__Data__.
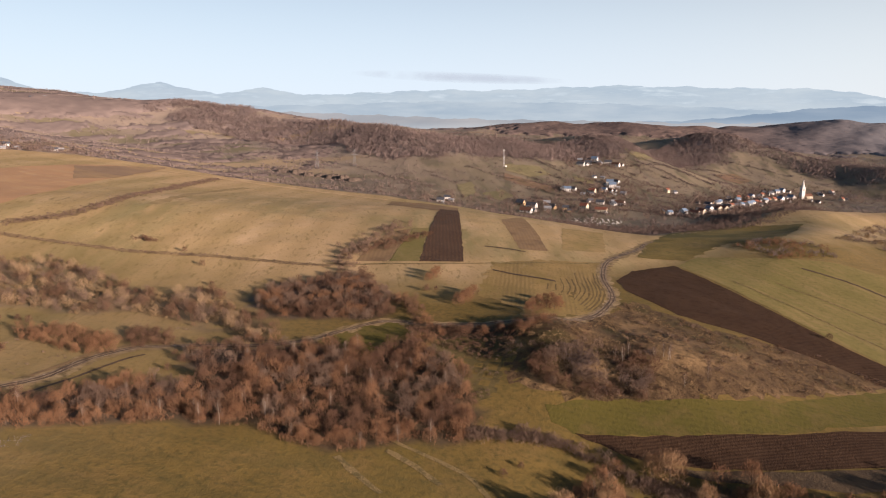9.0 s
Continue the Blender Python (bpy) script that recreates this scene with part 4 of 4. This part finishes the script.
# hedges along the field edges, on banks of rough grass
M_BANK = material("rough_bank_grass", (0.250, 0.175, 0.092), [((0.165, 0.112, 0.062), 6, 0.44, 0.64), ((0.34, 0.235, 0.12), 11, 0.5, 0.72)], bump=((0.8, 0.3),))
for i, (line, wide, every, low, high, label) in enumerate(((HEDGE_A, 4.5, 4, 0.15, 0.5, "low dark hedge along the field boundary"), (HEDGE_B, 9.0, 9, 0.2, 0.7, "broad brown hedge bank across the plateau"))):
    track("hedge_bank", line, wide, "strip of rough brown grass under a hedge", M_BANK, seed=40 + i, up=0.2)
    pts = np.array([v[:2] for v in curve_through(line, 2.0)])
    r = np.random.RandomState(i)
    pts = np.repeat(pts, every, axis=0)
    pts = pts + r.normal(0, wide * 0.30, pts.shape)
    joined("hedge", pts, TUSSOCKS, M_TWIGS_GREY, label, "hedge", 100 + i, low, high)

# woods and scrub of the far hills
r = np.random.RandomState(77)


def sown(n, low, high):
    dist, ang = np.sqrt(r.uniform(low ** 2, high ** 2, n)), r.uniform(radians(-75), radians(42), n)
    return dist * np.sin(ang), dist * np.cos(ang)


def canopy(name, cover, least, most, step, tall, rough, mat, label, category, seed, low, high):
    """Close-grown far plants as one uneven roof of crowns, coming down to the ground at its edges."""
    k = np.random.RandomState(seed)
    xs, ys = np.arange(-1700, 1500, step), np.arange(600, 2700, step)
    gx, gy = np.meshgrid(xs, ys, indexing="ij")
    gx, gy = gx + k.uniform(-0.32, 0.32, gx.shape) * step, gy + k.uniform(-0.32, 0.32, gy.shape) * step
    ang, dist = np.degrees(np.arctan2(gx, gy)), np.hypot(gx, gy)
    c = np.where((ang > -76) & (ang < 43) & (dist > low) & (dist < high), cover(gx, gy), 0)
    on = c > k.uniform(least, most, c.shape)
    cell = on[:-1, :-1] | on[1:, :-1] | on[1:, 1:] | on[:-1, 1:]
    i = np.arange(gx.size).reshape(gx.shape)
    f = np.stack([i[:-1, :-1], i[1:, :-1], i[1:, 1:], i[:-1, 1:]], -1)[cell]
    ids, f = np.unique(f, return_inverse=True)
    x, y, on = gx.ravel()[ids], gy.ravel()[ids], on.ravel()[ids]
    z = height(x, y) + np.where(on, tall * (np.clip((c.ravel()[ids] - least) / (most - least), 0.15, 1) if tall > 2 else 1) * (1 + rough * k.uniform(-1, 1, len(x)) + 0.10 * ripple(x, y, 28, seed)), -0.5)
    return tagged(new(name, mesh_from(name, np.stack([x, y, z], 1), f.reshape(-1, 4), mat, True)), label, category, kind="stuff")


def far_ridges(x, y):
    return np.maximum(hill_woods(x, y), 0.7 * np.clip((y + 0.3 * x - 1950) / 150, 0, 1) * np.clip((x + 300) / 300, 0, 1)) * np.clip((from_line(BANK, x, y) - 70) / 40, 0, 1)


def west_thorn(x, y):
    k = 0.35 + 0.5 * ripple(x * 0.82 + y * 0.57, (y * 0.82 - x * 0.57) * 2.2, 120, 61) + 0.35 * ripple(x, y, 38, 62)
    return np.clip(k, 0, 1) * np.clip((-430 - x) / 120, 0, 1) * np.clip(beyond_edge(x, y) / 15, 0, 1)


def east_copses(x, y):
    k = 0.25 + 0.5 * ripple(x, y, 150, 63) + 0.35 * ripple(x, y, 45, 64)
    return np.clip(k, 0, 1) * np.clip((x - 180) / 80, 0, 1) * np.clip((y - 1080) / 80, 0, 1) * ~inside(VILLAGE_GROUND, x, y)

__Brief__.
Omit the pictures, then output the rest of the listing exactly.

__Result__.
9.0 s
Continue the Blender Python (bpy) script that recreates this scene with part 4 of 4. This part finishes the script.
# hedges along the field edges, on banks of rough grass
M_BANK = material("rough_bank_grass", (0.250, 0.175, 0.092), [((0.165, 0.112, 0.062), 6, 0.44, 0.64), ((0.34, 0.235, 0.12), 11, 0.5, 0.72)], bump=((0.8, 0.3),))
for i, (line, wide, every, low, high, label) in enumerate(((HEDGE_A, 4.5, 4, 0.15, 0.5, "low dark hedge along the field boundary"), (HEDGE_B, 9.0, 9, 0.2, 0.7, "broad brown hedge bank across the plateau"))):
    track("hedge_bank", line, wide, "strip of rough brown grass under a hedge", M_BANK, seed=40 + i, up=0.2)
    pts = np.array([v[:2] for v in curve_through(line, 2.0)])
    r = np.random.RandomState(i)
    pts = np.repeat(pts, every, axis=0)
    pts = pts + r.normal(0, wide * 0.30, pts.shape)
    joined("hedge", pts, TUSSOCKS, M_TWIGS_GREY, label, "hedge", 100 + i, low, high)

# woods and scrub of the far hills
r = np.random.RandomState(77)


def sown(n, low, high):
    dist, ang = np.sqrt(r.uniform(low ** 2, high ** 2, n)), r.uniform(radians(-75), radians(42), n)
    return dist * np.sin(ang), dist * np.cos(ang)


def canopy(name, cover, least, most, step, tall, rough, mat, label, category, seed, low, high):
    """Close-grown far plants as one uneven roof of crowns, coming down to the ground at its edges."""
    k = np.random.RandomState(seed)
    xs, ys = np.arange(-1700, 1500, step), np.arange(600, 2700, step)
    gx, gy = np.meshgrid(xs, ys, indexing="ij")
    gx, gy = gx + k.uniform(-0.32, 0.32, gx.shape) * step, gy + k.uniform(-0.32, 0.32, gy.shape) * step
    ang, dist = np.degrees(np.arctan2(gx, gy)), np.hypot(gx, gy)
    c = np.where((ang > -76) & (ang < 43) & (dist > low) & (dist < high), cover(gx, gy), 0)
    on = c > k.uniform(least, most, c.shape)
    cell = on[:-1, :-1] | on[1:, :-1] | on[1:, 1:] | on[:-1, 1:]
    i = np.arange(gx.size).reshape(gx.shape)
    f = np.stack([i[:-1, :-1], i[1:, :-1], i[1:, 1:], i[:-1, 1:]], -1)[cell]
    ids, f = np.unique(f, return_inverse=True)
    x, y, on = gx.ravel()[ids], gy.ravel()[ids], on.ravel()[ids]
    z = height(x, y) + np.where(on, tall * (np.clip((c.ravel()[ids] - least) / (most - least), 0.15, 1) if tall > 2 else 1) * (1 + rough * k.uniform(-1, 1, len(x)) + 0.10 * ripple(x, y, 28, seed)), -0.5)
    return tagged(new(name, mesh_from(name, np.stack([x, y, z], 1), f.reshape(-1, 4), mat, True)), label, category, kind="stuff")


def far_ridges(x, y):
    return np.maximum(hill_woods(x, y), 0.7 * np.clip((y + 0.3 * x - 1950) / 150, 0, 1) * np.clip((x + 300) / 300, 0, 1)) * np.clip((from_line(BANK, x, y) - 70) / 40, 0, 1)


def west_thorn(x, y):
    k = 0.35 + 0.5 * ripple(x * 0.82 + y * 0.57, (y * 0.82 - x * 0.57) * 2.2, 120, 61) + 0.35 * ripple(x, y, 38, 62)
    return np.clip(k, 0, 1) * np.clip((-430 - x) / 120, 0, 1) * np.clip(beyond_edge(x, y) / 15, 0, 1)


def east_copses(x, y):
    k = 0.25 + 0.5 * ripple(x, y, 150, 63) + 0.35 * ripple(x, y, 45, 64)
    return np.clip(k, 0, 1) * np.clip((x - 180) / 80, 0, 1) * np.clip((y - 1080) / 80, 0, 1) * ~inside(VILLAGE_GROUND, x, y)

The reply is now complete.